◆ Data excerpts

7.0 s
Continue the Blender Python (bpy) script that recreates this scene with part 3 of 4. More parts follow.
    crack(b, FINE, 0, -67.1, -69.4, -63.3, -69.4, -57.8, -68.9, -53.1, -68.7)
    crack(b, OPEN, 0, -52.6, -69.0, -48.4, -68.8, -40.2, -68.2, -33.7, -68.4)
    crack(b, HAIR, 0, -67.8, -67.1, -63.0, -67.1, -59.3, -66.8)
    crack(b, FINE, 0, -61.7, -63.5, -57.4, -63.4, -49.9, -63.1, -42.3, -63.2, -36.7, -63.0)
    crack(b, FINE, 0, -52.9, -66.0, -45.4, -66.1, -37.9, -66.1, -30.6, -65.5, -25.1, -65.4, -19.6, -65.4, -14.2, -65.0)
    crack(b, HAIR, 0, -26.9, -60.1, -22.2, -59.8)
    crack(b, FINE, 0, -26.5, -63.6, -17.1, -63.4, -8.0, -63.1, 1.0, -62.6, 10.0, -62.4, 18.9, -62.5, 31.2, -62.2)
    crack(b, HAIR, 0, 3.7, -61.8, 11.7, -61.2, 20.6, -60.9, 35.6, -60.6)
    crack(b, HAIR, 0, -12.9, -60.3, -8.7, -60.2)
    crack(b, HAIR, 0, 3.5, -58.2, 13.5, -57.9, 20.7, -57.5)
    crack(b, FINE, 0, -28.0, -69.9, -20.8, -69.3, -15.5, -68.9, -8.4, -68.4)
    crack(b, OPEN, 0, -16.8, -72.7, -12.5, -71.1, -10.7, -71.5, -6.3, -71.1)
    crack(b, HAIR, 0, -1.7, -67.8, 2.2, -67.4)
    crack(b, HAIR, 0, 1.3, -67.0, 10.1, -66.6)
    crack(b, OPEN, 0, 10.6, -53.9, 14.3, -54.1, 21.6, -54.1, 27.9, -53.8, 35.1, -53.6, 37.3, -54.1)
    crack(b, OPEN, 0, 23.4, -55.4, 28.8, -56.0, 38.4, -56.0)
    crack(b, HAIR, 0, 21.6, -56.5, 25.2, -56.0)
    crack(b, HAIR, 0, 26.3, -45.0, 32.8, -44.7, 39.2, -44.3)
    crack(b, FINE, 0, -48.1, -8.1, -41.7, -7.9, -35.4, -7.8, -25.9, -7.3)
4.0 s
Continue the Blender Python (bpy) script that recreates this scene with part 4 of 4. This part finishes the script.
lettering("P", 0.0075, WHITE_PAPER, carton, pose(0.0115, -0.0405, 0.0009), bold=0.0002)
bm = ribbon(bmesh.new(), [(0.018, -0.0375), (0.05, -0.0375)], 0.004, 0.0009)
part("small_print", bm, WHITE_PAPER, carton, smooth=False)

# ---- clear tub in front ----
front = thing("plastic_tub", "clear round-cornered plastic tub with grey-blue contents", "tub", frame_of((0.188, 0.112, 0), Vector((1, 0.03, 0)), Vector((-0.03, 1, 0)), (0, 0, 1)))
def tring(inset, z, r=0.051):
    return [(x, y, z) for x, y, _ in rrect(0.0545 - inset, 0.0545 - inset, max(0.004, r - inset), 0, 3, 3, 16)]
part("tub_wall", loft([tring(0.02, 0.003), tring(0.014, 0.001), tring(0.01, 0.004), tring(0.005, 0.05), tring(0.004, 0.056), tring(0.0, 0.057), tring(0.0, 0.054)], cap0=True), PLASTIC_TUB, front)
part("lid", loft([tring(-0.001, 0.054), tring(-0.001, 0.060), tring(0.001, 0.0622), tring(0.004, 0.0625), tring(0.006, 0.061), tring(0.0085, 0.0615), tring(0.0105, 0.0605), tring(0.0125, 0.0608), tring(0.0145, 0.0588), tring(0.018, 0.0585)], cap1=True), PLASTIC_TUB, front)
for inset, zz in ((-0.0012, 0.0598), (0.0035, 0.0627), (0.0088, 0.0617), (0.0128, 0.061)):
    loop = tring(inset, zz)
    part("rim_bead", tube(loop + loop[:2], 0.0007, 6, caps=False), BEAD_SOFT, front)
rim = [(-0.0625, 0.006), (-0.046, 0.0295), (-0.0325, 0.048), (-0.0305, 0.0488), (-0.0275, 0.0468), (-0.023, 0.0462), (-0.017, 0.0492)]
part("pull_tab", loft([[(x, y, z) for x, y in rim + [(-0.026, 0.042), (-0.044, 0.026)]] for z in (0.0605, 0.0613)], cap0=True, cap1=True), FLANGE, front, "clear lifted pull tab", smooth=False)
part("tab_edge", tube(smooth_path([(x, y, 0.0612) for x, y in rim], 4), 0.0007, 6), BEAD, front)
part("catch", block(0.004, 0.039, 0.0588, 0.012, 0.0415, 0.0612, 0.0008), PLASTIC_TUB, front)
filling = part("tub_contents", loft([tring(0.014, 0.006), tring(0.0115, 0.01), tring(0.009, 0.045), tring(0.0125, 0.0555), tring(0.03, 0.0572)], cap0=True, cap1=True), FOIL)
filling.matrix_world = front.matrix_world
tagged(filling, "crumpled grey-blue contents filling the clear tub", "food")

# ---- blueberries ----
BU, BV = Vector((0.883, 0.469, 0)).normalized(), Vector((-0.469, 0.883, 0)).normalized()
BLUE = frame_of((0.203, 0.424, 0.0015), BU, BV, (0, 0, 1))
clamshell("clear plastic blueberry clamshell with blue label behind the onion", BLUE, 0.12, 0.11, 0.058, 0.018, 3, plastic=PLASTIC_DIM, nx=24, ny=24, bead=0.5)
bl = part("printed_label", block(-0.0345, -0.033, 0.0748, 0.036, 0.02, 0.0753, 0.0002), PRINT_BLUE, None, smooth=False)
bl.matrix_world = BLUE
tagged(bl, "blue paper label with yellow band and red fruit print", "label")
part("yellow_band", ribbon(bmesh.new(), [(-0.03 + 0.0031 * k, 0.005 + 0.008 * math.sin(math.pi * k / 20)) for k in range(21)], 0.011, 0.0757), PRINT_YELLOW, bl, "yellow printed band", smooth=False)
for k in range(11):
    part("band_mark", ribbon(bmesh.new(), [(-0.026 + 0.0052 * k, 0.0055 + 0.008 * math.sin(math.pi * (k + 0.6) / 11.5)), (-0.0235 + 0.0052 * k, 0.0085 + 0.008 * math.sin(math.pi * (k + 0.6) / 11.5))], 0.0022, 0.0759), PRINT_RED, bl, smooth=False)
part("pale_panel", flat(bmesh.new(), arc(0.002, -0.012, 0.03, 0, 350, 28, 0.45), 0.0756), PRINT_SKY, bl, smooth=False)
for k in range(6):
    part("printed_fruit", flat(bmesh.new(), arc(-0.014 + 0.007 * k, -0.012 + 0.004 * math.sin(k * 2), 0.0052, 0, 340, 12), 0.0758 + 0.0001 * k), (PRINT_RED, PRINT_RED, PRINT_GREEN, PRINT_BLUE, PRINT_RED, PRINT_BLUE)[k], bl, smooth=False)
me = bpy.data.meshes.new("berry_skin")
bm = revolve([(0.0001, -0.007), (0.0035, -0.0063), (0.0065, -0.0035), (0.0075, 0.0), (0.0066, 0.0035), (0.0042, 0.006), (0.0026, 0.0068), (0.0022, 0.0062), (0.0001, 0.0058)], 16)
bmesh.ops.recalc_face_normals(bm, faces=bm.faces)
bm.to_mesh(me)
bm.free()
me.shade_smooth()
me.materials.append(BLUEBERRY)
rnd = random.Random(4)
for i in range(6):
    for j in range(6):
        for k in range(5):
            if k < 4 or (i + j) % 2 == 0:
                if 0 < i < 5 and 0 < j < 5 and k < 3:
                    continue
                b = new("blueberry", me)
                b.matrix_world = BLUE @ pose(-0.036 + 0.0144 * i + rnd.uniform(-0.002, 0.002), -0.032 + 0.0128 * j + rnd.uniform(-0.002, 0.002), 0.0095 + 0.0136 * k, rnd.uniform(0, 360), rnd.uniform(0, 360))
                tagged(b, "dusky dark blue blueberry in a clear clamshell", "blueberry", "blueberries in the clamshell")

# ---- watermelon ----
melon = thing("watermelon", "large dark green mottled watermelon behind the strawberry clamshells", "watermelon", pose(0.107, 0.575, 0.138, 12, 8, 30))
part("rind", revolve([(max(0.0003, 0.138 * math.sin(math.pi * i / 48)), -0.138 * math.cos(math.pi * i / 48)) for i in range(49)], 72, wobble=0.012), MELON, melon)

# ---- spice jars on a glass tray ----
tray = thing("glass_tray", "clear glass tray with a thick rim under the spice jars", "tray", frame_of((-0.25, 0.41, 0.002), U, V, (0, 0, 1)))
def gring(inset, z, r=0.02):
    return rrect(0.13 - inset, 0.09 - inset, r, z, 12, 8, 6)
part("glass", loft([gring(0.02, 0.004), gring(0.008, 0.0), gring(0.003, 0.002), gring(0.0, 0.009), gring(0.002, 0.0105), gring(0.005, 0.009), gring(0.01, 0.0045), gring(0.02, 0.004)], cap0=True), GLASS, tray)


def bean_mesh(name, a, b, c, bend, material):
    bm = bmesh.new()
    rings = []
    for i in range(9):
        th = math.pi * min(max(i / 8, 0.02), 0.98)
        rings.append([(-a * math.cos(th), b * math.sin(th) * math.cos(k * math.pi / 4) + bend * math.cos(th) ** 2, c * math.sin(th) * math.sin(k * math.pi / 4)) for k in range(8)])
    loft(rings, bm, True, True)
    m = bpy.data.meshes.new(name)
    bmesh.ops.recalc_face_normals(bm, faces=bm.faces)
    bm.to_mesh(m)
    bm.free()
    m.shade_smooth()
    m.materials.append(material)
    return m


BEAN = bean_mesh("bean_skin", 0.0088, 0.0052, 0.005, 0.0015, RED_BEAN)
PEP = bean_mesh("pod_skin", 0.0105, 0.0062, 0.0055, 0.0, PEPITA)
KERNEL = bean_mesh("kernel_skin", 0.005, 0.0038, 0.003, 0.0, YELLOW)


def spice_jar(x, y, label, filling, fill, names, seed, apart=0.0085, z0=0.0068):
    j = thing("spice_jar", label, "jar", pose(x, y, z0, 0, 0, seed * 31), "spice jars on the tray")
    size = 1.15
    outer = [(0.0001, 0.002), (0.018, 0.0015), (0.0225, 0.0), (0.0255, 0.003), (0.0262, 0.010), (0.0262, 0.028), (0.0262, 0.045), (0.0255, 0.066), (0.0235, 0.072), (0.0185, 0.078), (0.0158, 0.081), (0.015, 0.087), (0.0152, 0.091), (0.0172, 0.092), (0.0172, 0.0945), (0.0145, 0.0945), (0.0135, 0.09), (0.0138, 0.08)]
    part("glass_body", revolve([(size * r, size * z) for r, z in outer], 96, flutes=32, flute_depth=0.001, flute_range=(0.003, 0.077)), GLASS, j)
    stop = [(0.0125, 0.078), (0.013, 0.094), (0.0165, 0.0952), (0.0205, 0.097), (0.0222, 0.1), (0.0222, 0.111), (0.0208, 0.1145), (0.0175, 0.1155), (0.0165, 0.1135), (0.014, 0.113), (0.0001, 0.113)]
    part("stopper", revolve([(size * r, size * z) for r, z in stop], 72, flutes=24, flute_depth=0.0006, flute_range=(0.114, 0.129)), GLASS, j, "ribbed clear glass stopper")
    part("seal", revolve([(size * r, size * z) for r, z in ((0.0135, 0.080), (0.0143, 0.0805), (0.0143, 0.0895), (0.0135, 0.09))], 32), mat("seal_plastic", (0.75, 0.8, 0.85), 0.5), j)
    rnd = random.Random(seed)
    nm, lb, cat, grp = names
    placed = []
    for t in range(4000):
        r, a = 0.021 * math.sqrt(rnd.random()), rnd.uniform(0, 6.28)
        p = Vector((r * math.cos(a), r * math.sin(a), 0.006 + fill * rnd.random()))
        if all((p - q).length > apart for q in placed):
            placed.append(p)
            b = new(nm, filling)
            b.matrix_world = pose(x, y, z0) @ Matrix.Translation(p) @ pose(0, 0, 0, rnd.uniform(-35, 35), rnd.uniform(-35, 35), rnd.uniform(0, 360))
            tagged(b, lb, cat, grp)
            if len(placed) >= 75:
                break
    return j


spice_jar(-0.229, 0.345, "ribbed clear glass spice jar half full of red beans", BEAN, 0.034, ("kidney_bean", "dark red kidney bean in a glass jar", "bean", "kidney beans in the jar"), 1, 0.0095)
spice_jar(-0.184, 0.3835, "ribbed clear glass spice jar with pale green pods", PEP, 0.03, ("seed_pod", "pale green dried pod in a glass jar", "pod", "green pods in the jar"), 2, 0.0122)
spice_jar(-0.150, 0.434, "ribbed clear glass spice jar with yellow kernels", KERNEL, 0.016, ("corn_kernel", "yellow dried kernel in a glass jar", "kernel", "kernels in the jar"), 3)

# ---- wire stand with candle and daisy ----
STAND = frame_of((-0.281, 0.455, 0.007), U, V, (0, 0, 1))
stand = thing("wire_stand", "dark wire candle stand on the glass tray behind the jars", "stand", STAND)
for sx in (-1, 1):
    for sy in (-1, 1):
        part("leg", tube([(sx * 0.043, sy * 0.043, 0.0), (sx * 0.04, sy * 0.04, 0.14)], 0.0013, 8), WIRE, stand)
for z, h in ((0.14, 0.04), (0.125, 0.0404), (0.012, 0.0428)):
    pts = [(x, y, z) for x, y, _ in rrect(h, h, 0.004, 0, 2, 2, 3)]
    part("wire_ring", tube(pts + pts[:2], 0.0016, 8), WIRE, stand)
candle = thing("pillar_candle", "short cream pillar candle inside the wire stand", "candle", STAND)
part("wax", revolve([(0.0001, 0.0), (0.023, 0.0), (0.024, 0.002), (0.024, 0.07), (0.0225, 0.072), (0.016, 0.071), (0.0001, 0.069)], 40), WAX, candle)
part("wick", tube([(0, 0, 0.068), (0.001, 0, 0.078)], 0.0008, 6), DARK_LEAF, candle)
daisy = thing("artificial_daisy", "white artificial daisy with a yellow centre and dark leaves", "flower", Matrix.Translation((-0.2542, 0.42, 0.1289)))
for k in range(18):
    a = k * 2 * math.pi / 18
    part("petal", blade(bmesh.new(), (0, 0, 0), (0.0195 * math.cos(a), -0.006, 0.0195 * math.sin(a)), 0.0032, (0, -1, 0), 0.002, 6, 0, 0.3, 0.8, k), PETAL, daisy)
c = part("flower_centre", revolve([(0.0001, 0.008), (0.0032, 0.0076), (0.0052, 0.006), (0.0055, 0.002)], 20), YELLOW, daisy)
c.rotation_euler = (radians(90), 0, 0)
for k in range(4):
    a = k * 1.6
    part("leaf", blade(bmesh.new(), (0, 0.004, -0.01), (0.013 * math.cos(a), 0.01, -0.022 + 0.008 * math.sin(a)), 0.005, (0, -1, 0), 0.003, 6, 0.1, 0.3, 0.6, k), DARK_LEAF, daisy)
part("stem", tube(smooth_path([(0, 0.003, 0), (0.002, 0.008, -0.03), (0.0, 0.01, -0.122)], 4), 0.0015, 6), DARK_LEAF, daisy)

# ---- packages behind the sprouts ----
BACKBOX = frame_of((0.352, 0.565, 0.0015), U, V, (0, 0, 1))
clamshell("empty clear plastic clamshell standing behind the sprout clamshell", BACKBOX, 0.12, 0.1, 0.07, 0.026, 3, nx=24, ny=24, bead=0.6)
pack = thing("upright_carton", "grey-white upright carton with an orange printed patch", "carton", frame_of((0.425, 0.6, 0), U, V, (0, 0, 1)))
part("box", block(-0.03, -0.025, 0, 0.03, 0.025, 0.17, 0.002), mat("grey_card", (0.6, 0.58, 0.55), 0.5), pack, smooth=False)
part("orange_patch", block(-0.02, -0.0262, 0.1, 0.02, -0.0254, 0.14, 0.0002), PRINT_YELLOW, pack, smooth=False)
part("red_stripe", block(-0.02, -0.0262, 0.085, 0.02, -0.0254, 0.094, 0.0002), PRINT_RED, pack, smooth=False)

◆ Given request
Take the line containing "finishes the script." and the line containing "WHITE_PAPER, carton, smooth=False)". Write out both and all lines between, exactly, and nothing more.

◆ Exercise response
Continue the Blender Python (bpy) script that recreates this scene with part 4 of 4. This part finishes the script.
lettering("P", 0.0075, WHITE_PAPER, carton, pose(0.0115, -0.0405, 0.0009), bold=0.0002)
bm = ribbon(bmesh.new(), [(0.018, -0.0375), (0.05, -0.0375)], 0.004, 0.0009)
part("small_print", bm, WHITE_PAPER, carton, smooth=False)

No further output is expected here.